**Information provided:**
======

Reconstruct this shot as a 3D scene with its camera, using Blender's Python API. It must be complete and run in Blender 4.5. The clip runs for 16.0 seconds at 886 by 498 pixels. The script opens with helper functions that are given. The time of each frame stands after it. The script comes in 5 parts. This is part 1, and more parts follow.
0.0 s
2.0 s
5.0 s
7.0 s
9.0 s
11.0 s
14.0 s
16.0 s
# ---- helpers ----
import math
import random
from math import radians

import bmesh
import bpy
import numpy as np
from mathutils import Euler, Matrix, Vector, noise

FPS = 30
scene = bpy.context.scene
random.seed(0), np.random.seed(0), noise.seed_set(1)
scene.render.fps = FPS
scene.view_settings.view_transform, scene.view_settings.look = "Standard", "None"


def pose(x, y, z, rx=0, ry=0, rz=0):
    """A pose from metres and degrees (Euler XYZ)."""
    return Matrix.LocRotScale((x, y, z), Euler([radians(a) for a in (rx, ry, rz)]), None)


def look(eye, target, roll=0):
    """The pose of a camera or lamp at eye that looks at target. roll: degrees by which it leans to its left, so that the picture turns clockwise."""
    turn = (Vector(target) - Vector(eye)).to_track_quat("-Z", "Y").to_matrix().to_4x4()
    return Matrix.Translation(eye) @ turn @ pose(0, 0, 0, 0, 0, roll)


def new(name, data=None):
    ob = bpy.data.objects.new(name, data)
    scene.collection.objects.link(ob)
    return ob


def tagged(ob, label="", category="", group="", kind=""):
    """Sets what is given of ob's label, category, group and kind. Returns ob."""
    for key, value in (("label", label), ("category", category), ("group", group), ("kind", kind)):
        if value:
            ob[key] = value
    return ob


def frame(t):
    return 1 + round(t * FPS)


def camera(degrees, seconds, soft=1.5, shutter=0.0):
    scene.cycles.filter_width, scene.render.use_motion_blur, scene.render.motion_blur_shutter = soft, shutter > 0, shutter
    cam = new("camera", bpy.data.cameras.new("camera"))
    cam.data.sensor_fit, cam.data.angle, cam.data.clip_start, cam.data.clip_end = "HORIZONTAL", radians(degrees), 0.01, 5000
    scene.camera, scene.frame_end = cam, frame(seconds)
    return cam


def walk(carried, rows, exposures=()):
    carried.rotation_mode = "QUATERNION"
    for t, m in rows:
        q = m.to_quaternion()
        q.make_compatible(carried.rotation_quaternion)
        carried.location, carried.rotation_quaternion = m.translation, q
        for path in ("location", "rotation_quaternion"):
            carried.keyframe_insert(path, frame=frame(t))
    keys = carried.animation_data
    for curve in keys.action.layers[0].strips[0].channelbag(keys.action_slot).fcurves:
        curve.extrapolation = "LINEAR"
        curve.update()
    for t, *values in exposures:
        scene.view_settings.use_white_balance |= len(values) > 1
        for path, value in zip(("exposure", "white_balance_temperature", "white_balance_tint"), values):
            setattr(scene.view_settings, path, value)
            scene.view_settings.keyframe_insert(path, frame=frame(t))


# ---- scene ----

======

**Work instructions:**
Output the full listing without altering anything.

**Written response:**
Reconstruct this shot as a 3D scene with its camera, using Blender's Python API. It must be complete and run in Blender 4.5. The clip runs for 16.0 seconds at 886 by 498 pixels. The script opens with helper functions that are given. The time of each frame stands after it. The script comes in 5 parts. This is part 1, and more parts follow.
0.0 s
2.0 s
5.0 s
7.0 s
9.0 s
11.0 s
14.0 s
16.0 s
# ---- helpers ----
import math
import random
from math import radians

import bmesh
import bpy
import numpy as np
from mathutils import Euler, Matrix, Vector, noise

FPS = 30
scene = bpy.context.scene
random.seed(0), np.random.seed(0), noise.seed_set(1)
scene.render.fps = FPS
scene.view_settings.view_transform, scene.view_settings.look = "Standard", "None"


def pose(x, y, z, rx=0, ry=0, rz=0):
    """A pose from metres and degrees (Euler XYZ)."""
    return Matrix.LocRotScale((x, y, z), Euler([radians(a) for a in (rx, ry, rz)]), None)


def look(eye, target, roll=0):
    """The pose of a camera or lamp at eye that looks at target. roll: degrees by which it leans to its left, so that the picture turns clockwise."""
    turn = (Vector(target) - Vector(eye)).to_track_quat("-Z", "Y").to_matrix().to_4x4()
    return Matrix.Translation(eye) @ turn @ pose(0, 0, 0, 0, 0, roll)


def new(name, data=None):
    ob = bpy.data.objects.new(name, data)
    scene.collection.objects.link(ob)
    return ob


def tagged(ob, label="", category="", group="", kind=""):
    """Sets what is given of ob's label, category, group and kind. Returns ob."""
    for key, value in (("label", label), ("category", category), ("group", group), ("kind", kind)):
        if value:
            ob[key] = value
    return ob


def frame(t):
    return 1 + round(t * FPS)


def camera(degrees, seconds, soft=1.5, shutter=0.0):
    scene.cycles.filter_width, scene.render.use_motion_blur, scene.render.motion_blur_shutter = soft, shutter > 0, shutter
    cam = new("camera", bpy.data.cameras.new("camera"))
    cam.data.sensor_fit, cam.data.angle, cam.data.clip_start, cam.data.clip_end = "HORIZONTAL", radians(degrees), 0.01, 5000
    scene.camera, scene.frame_end = cam, frame(seconds)
    return cam


def walk(carried, rows, exposures=()):
    carried.rotation_mode = "QUATERNION"
    for t, m in rows:
        q = m.to_quaternion()
        q.make_compatible(carried.rotation_quaternion)
        carried.location, carried.rotation_quaternion = m.translation, q
        for path in ("location", "rotation_quaternion"):
            carried.keyframe_insert(path, frame=frame(t))
    keys = carried.animation_data
    for curve in keys.action.layers[0].strips[0].channelbag(keys.action_slot).fcurves:
        curve.extrapolation = "LINEAR"
        curve.update()
    for t, *values in exposures:
        scene.view_settings.use_white_balance |= len(values) > 1
        for path, value in zip(("exposure", "white_balance_temperature", "white_balance_tint"), values):
            setattr(scene.view_settings, path, value)
            scene.view_settings.keyframe_insert(path, frame=frame(t))


# ---- scene ----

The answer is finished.